In OpenGL you give hints setting the hints for GL_POINT_SMOOTH_HINT, GL_LINE_SMOOTH_HINT, GL_POLYGON_SMOOTH_HINT to tell OpenGL to be GL_FASTEST or GL_NICEST to try and snooth things out using the alpha (transparency) values.
You also need to enable or disable that smoothing
So far we have talked about using polygons and lights to generate the look of all the objects in the scene. When fine detail is needed this may not be the most efficient way.
Texture mapping is the process of taking a 2D image and mapping onto a polygon in the scene. This texture acts like a painting, adding 2D detail to the 2D polygon.
Instead of filling a polygon with a colour in the scan conversion process with fill the pixels of the polygon with the pixels of the texture (texels.)
texture space -> object space -> image space
The following images show an increasingly complex sphere texture mapped with the following image of mars.
Texture maps are flat 2D images. They are often used however to simulate 3D surfaces. Unfortunately the lighting across the polygon tends to make these textures look flat.
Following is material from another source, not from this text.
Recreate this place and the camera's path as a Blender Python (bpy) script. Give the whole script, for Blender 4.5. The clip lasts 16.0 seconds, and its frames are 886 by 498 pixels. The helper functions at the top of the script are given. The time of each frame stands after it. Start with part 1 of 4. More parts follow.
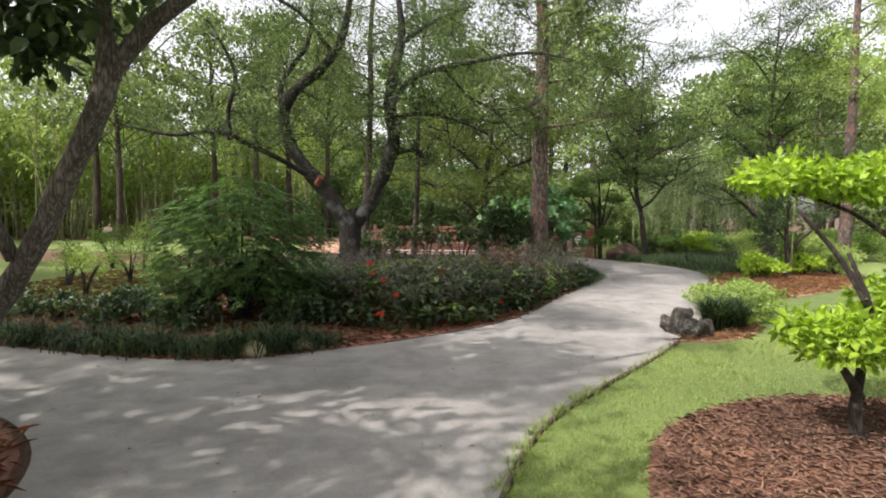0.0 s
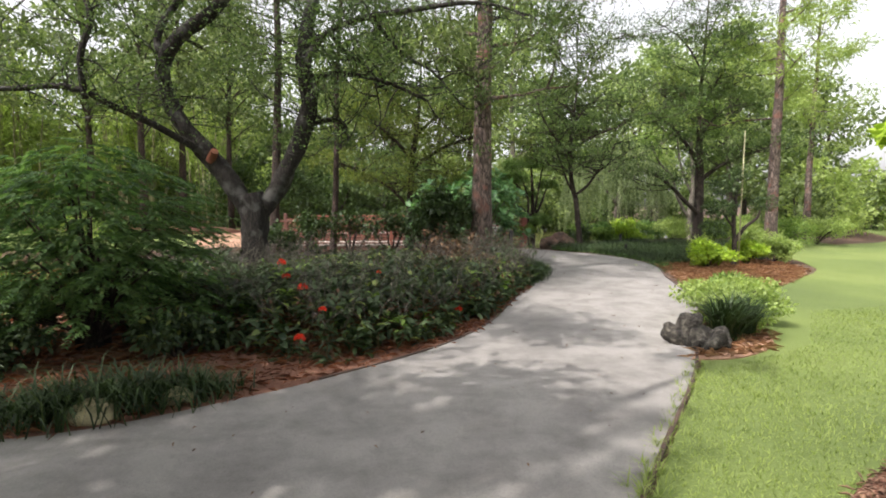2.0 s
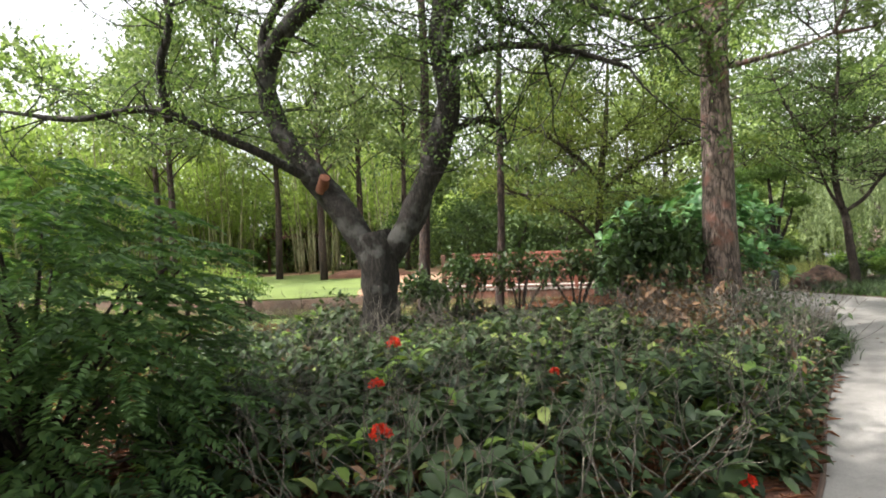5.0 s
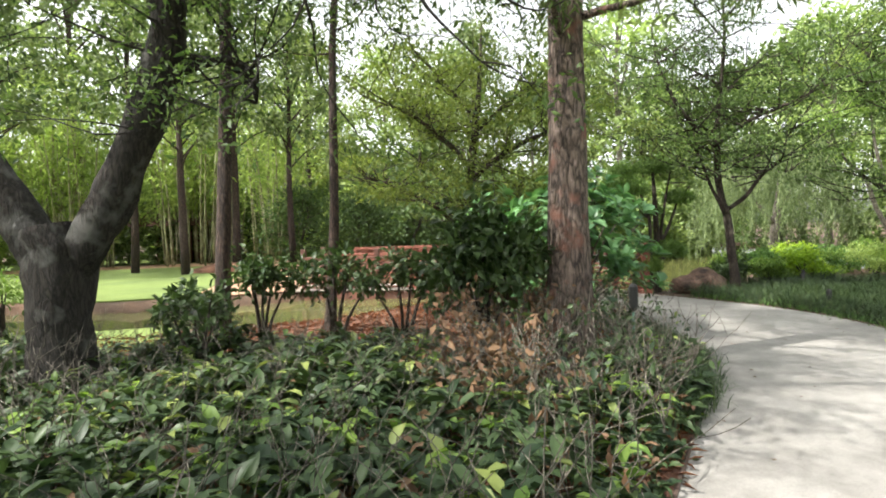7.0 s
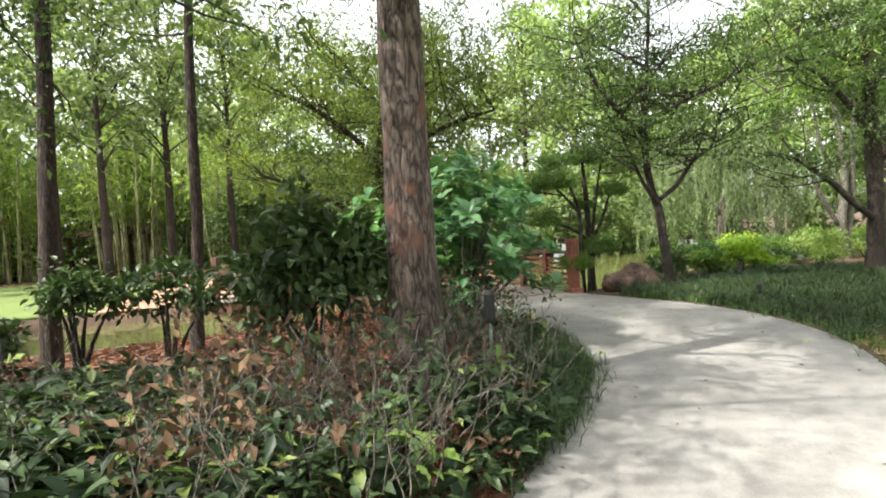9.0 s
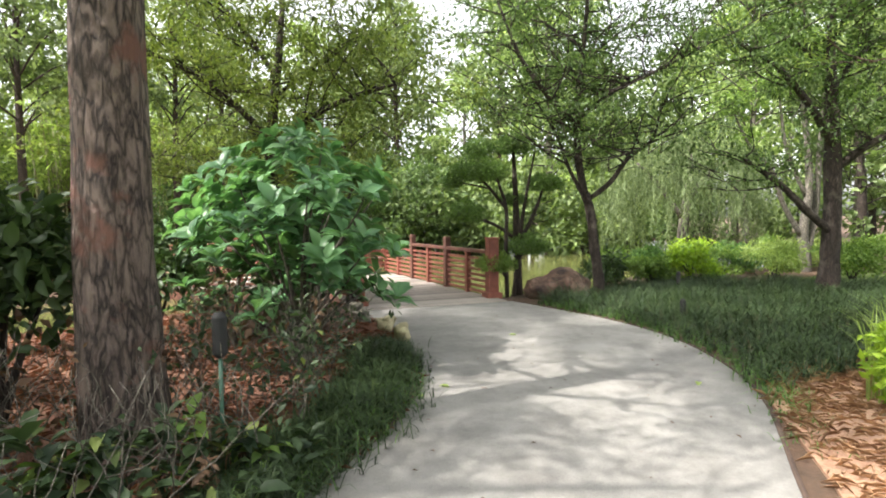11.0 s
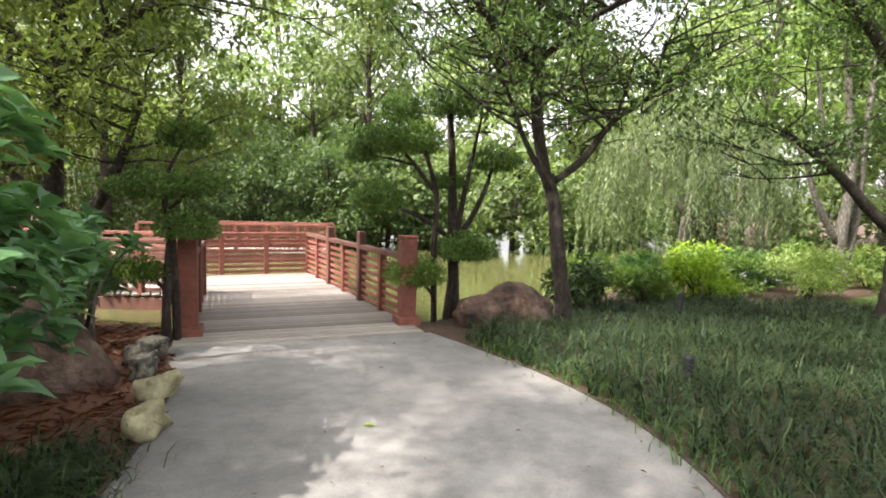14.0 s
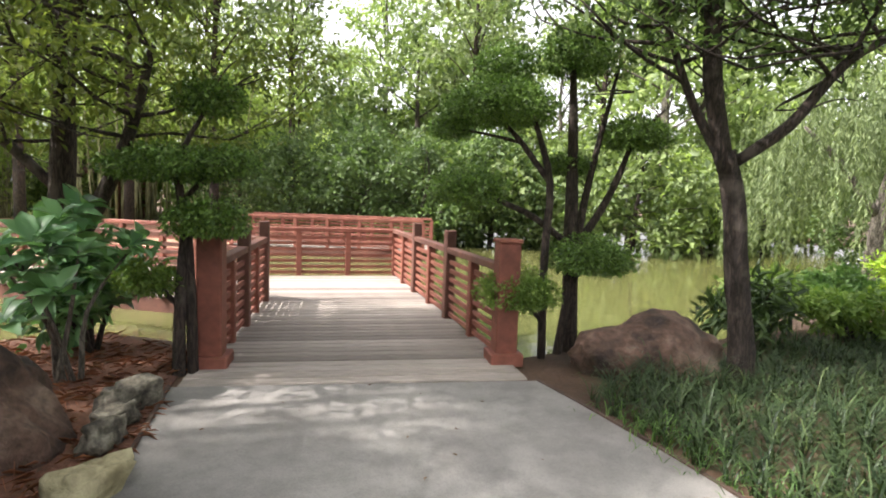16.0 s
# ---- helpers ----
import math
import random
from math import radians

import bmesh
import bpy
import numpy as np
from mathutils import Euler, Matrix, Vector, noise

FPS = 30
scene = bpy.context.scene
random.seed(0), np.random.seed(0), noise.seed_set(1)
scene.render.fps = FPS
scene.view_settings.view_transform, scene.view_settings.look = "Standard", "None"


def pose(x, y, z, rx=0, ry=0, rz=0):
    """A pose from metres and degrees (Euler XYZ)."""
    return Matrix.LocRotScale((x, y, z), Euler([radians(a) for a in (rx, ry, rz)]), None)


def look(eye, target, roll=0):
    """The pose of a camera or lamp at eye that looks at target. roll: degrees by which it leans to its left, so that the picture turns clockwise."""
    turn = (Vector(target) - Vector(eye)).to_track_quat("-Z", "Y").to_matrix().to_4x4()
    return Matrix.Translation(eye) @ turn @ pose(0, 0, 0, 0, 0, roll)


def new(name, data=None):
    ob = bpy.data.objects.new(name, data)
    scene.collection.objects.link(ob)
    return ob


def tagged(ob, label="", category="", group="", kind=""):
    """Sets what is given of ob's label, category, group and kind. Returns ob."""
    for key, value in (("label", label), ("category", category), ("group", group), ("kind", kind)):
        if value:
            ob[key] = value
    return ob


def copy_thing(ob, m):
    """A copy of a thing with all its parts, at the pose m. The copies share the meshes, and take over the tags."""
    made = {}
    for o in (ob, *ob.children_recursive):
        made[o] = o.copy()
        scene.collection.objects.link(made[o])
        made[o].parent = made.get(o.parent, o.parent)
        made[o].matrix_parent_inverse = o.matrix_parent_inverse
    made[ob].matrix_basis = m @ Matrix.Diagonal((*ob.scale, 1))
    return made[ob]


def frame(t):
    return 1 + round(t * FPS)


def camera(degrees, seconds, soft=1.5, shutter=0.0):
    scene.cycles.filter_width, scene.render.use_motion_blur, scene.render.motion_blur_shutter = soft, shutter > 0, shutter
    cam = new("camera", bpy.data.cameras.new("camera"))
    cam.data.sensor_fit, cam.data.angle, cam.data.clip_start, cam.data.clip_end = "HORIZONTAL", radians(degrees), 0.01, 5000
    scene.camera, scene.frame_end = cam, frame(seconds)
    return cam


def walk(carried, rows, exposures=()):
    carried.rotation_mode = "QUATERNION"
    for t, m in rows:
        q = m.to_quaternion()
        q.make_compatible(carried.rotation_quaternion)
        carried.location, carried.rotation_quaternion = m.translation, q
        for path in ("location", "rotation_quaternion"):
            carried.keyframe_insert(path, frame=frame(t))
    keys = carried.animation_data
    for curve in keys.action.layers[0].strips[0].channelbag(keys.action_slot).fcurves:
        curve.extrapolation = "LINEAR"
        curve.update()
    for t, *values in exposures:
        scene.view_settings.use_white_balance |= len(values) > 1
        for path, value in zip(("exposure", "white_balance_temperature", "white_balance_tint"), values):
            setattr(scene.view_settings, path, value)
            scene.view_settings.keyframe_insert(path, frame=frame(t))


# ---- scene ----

Bump mapping is an attempt to get around this problem by using the texture to make the object appear to have more 3D detail than it actually has. A common example of htis would be the small dimples covering a strawberry. Modelling the dimples would be expensive, but just drawing them on the texture doesn't give the correct effect because the texture is flat. With bump mapping the texture affects the surface normals underneath it which in turn modify the lighting at that point.